BEGIN

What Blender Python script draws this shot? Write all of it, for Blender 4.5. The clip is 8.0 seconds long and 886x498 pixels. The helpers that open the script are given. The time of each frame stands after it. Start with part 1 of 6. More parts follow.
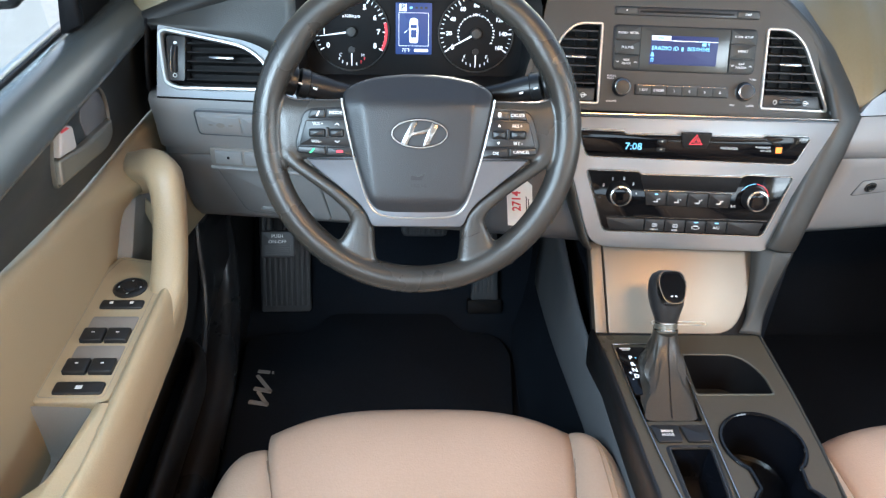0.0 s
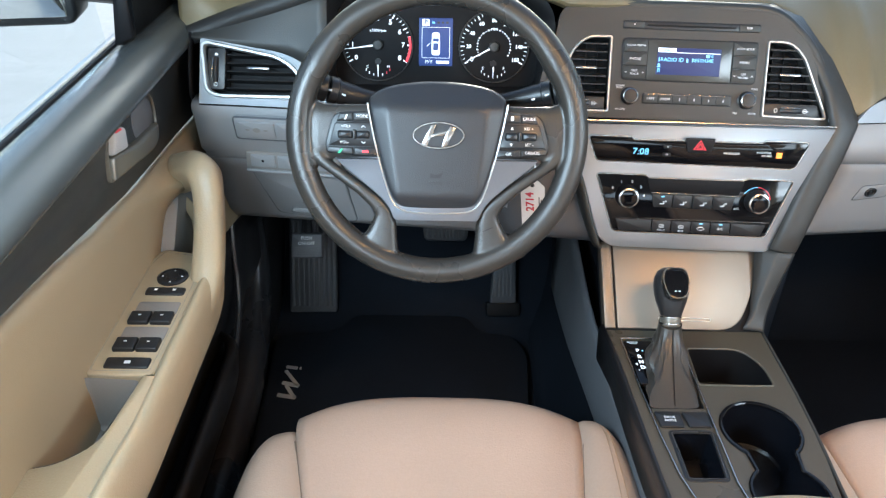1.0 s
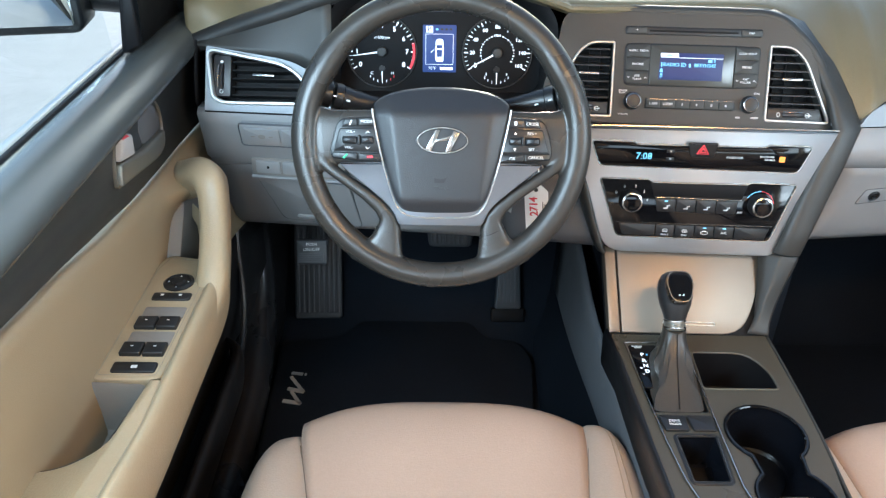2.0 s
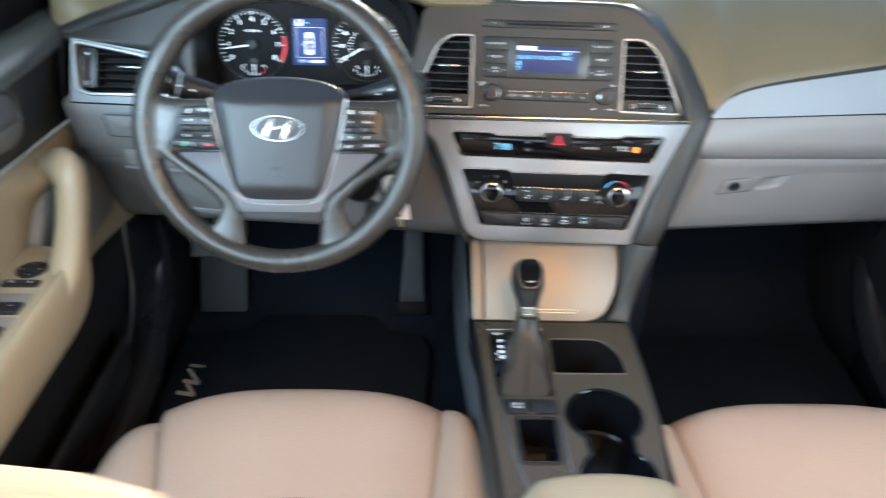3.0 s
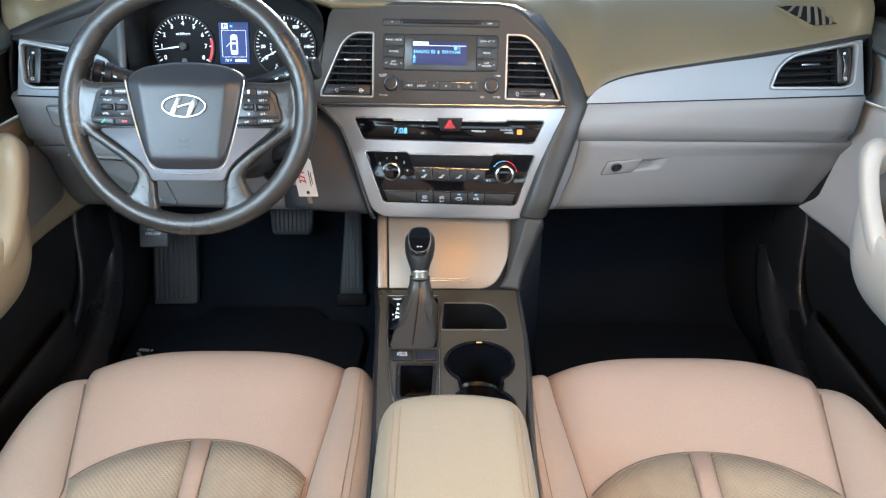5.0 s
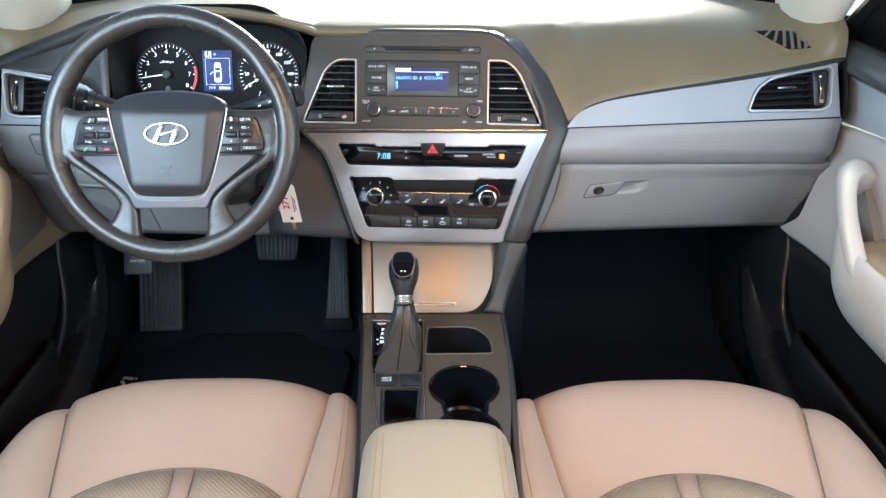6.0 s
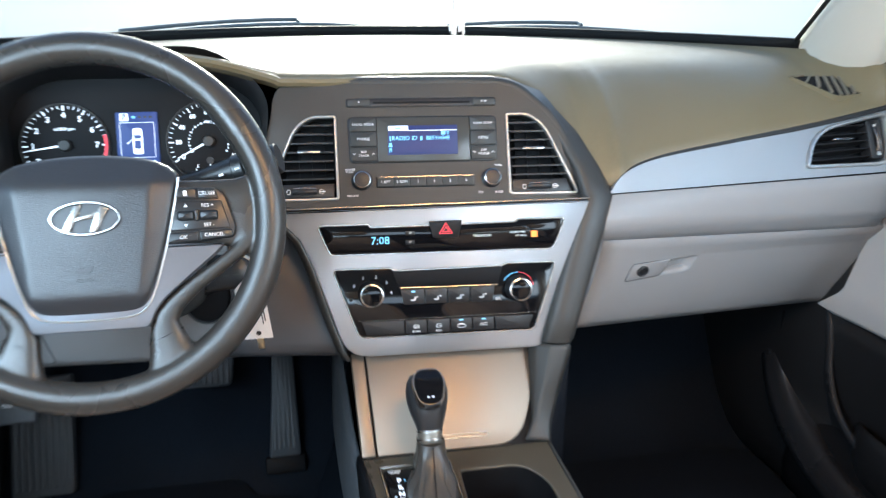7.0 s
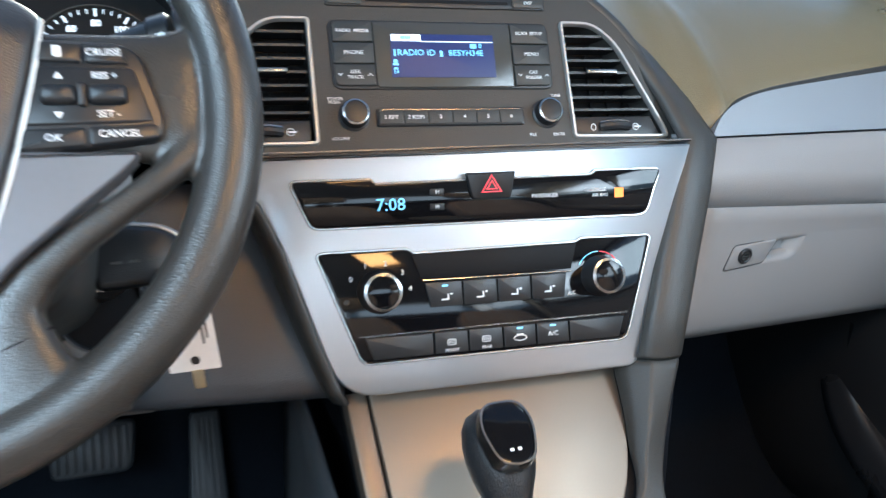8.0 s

END

■ TASK DIRECTIONS:
Images in the data above are to be skipped. Retype all other material exactly.

■ CORRECT OUTPUT:
What Blender Python script draws this shot? Write all of it, for Blender 4.5. The clip is 8.0 seconds long and 886x498 pixels. The helpers that open the script are given. The time of each frame stands after it. Start with part 1 of 6. More parts follow.
0.0 s
1.0 s
2.0 s
3.0 s
5.0 s
6.0 s
7.0 s
8.0 s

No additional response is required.